— BEGIN —

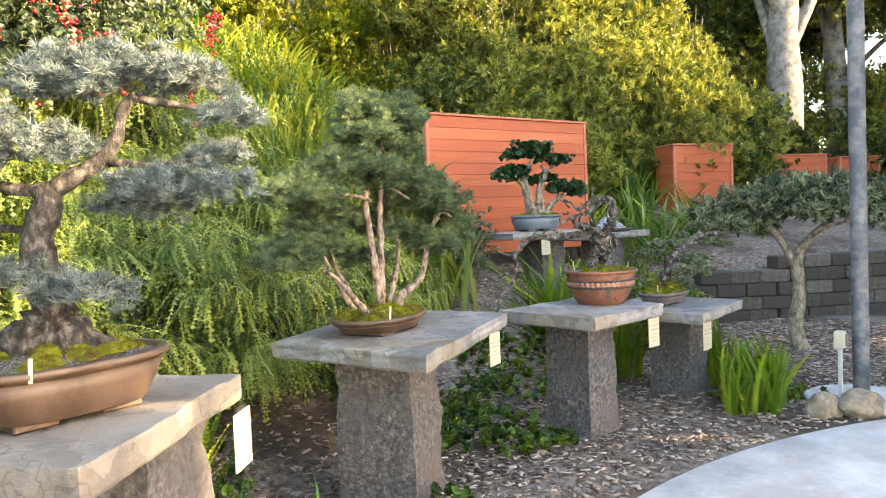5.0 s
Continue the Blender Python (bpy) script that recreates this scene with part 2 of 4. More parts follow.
    if leaf:
        tr = N.new("ShaderNodeBsdfTranslucent")
        hs = N.new("ShaderNodeHueSaturation")
        hs.inputs["Value"].default_value, hs.inputs["Saturation"].default_value = 1.5, 1.1
        hs.inputs["Hue"].default_value = 0.485
        L.new(colour, hs.inputs["Color"])
        L.new(hs.outputs[0], tr.inputs["Color"])
        ms = N.new("ShaderNodeMixShader")
        ms.inputs[0].default_value = leaf
        L.new(b.outputs[0], ms.inputs[1])
        L.new(tr.outputs[0], ms.inputs[2])
        L.new(ms.outputs[0], N["Material Output"].inputs["Surface"])
    return m


M = {}
M["fern"] = material("fern", [(0.06, 0.12, 0.008), (0.205, 0.275, 0.012), (0.46, 0.475, 0.02)], 1.2, 0.55, 0, leaf=0.4, island=True)
M["fern_leaf"] = material("fern_leaf", [(0.08, 0.16, 0.012), (0.22, 0.31, 0.018), (0.42, 0.45, 0.025)], 3, 0.55, 0, leaf=0.4, piece=True)
M["strap_leaf"] = material("strap_leaf", [(0.05, 0.13, 0.02), (0.11, 0.21, 0.03), (0.2, 0.28, 0.05)], 3, 0.45, 0, leaf=0.3, piece=True)
M["fern_dark"] = material("fern_dark", [(0.03, 0.085, 0.012), (0.06, 0.14, 0.018), (0.12, 0.19, 0.02)], 1.2, 0.55, 0, leaf=0.3, island=True)
M["weeping"] = material("weeping", [(0.08, 0.135, 0.032), (0.2, 0.27, 0.06), (0.4, 0.45, 0.105)], 1.5, 0.6, 0, leaf=0.35, island=True)
M["berry_leaf"] = material("berry_leaf", [(0.07, 0.11, 0.06), (0.14, 0.195, 0.105), (0.26, 0.31, 0.18)], 2, 0.5, 0, leaf=0.25, island=True)
M["berry"] = material("berry", [(0.2, 0.008, 0.01), (0.36, 0.015, 0.015)], 9, 0.4, 0, island=True)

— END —

◆ **TASK PROMPT**
Give back every line exactly as it stands, pictures excluded.

◆ **OUTPUT BELOW**
5.0 s
Continue the Blender Python (bpy) script that recreates this scene with part 2 of 4. More parts follow.
    if leaf:
        tr = N.new("ShaderNodeBsdfTranslucent")
        hs = N.new("ShaderNodeHueSaturation")
        hs.inputs["Value"].default_value, hs.inputs["Saturation"].default_value = 1.5, 1.1
        hs.inputs["Hue"].default_value = 0.485
        L.new(colour, hs.inputs["Color"])
        L.new(hs.outputs[0], tr.inputs["Color"])
        ms = N.new("ShaderNodeMixShader")
        ms.inputs[0].default_value = leaf
        L.new(b.outputs[0], ms.inputs[1])
        L.new(tr.outputs[0], ms.inputs[2])
        L.new(ms.outputs[0], N["Material Output"].inputs["Surface"])
    return m


M = {}
M["fern"] = material("fern", [(0.06, 0.12, 0.008), (0.205, 0.275, 0.012), (0.46, 0.475, 0.02)], 1.2, 0.55, 0, leaf=0.4, island=True)
M["fern_leaf"] = material("fern_leaf", [(0.08, 0.16, 0.012), (0.22, 0.31, 0.018), (0.42, 0.45, 0.025)], 3, 0.55, 0, leaf=0.4, piece=True)
M["strap_leaf"] = material("strap_leaf", [(0.05, 0.13, 0.02), (0.11, 0.21, 0.03), (0.2, 0.28, 0.05)], 3, 0.45, 0, leaf=0.3, piece=True)
M["fern_dark"] = material("fern_dark", [(0.03, 0.085, 0.012), (0.06, 0.14, 0.018), (0.12, 0.19, 0.02)], 1.2, 0.55, 0, leaf=0.3, island=True)
M["weeping"] = material("weeping", [(0.08, 0.135, 0.032), (0.2, 0.27, 0.06), (0.4, 0.45, 0.105)], 1.5, 0.6, 0, leaf=0.35, island=True)
M["berry_leaf"] = material("berry_leaf", [(0.07, 0.11, 0.06), (0.14, 0.195, 0.105), (0.26, 0.31, 0.18)], 2, 0.5, 0, leaf=0.25, island=True)
M["berry"] = material("berry", [(0.2, 0.008, 0.01), (0.36, 0.015, 0.015)], 9, 0.4, 0, island=True)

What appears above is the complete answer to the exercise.